## Record extracts

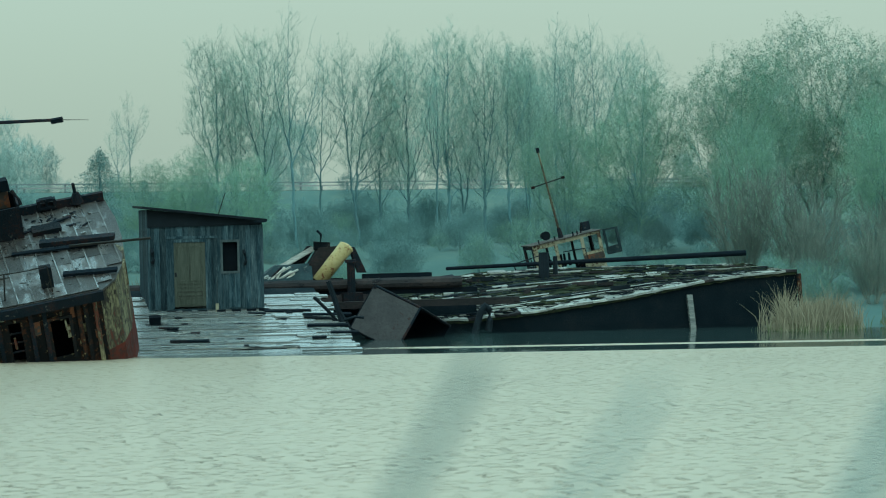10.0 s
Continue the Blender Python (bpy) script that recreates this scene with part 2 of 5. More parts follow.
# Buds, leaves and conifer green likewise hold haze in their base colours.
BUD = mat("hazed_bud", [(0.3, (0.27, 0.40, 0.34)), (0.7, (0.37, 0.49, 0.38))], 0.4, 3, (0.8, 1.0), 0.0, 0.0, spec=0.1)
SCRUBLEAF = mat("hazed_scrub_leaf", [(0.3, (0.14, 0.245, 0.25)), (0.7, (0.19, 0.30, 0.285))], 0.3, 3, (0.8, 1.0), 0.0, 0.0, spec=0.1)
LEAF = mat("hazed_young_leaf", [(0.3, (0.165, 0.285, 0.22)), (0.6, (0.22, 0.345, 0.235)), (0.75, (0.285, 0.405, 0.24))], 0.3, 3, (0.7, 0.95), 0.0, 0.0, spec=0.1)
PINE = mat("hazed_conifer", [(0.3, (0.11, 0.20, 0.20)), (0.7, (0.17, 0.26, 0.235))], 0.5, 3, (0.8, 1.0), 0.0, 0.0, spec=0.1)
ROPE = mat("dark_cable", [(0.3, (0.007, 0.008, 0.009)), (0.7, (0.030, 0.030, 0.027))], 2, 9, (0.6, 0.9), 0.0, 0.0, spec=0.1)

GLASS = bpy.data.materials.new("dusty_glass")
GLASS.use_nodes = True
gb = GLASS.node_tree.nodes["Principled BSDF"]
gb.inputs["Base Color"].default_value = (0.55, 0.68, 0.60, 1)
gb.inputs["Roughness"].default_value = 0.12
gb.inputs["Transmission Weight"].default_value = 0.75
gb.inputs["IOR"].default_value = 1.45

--

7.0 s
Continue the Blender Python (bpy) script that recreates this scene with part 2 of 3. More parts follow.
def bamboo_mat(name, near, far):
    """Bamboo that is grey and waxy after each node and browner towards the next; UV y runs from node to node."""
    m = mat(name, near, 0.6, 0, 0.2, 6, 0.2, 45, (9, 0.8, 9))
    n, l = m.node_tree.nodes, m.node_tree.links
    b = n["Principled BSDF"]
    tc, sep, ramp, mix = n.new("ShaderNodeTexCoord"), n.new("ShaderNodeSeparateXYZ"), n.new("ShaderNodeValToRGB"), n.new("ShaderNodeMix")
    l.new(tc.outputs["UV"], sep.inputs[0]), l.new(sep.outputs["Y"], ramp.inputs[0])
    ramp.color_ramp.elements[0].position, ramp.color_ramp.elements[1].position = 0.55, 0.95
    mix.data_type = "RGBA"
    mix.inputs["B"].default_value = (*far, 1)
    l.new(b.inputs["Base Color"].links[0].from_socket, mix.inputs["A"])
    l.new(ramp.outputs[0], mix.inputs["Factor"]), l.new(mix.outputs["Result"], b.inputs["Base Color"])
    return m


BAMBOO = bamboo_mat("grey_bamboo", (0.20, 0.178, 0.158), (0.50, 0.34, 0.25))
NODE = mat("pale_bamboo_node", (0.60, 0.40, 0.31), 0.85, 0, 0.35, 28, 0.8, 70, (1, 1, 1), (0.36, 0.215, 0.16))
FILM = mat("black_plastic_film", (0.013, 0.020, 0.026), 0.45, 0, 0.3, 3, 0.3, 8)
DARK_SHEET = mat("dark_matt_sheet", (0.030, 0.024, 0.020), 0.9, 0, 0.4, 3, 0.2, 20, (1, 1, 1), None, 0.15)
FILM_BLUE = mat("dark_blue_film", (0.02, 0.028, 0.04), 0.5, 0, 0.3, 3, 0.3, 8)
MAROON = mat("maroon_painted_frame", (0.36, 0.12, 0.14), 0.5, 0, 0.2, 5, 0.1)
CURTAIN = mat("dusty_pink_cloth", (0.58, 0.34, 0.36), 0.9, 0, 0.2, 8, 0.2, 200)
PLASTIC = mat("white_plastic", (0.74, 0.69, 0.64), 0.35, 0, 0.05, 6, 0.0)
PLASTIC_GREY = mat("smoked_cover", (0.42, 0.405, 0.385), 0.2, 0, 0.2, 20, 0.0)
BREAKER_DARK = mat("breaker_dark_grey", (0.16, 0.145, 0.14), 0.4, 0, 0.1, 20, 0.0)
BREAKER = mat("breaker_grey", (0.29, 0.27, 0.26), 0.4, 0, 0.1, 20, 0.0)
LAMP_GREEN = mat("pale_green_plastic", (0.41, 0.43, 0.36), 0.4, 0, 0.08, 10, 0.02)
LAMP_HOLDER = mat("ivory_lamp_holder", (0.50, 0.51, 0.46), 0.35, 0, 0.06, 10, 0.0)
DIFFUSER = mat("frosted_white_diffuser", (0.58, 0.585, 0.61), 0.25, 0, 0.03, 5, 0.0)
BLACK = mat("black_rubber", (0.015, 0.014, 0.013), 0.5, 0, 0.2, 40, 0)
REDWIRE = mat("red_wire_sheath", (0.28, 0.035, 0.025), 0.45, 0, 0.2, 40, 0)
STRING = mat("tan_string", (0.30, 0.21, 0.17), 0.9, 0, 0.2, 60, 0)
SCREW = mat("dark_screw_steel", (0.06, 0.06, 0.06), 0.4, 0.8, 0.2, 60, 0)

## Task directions
Among the lines of the material above, how many include the string "Python"? Report only that number.

## Solution to this task
2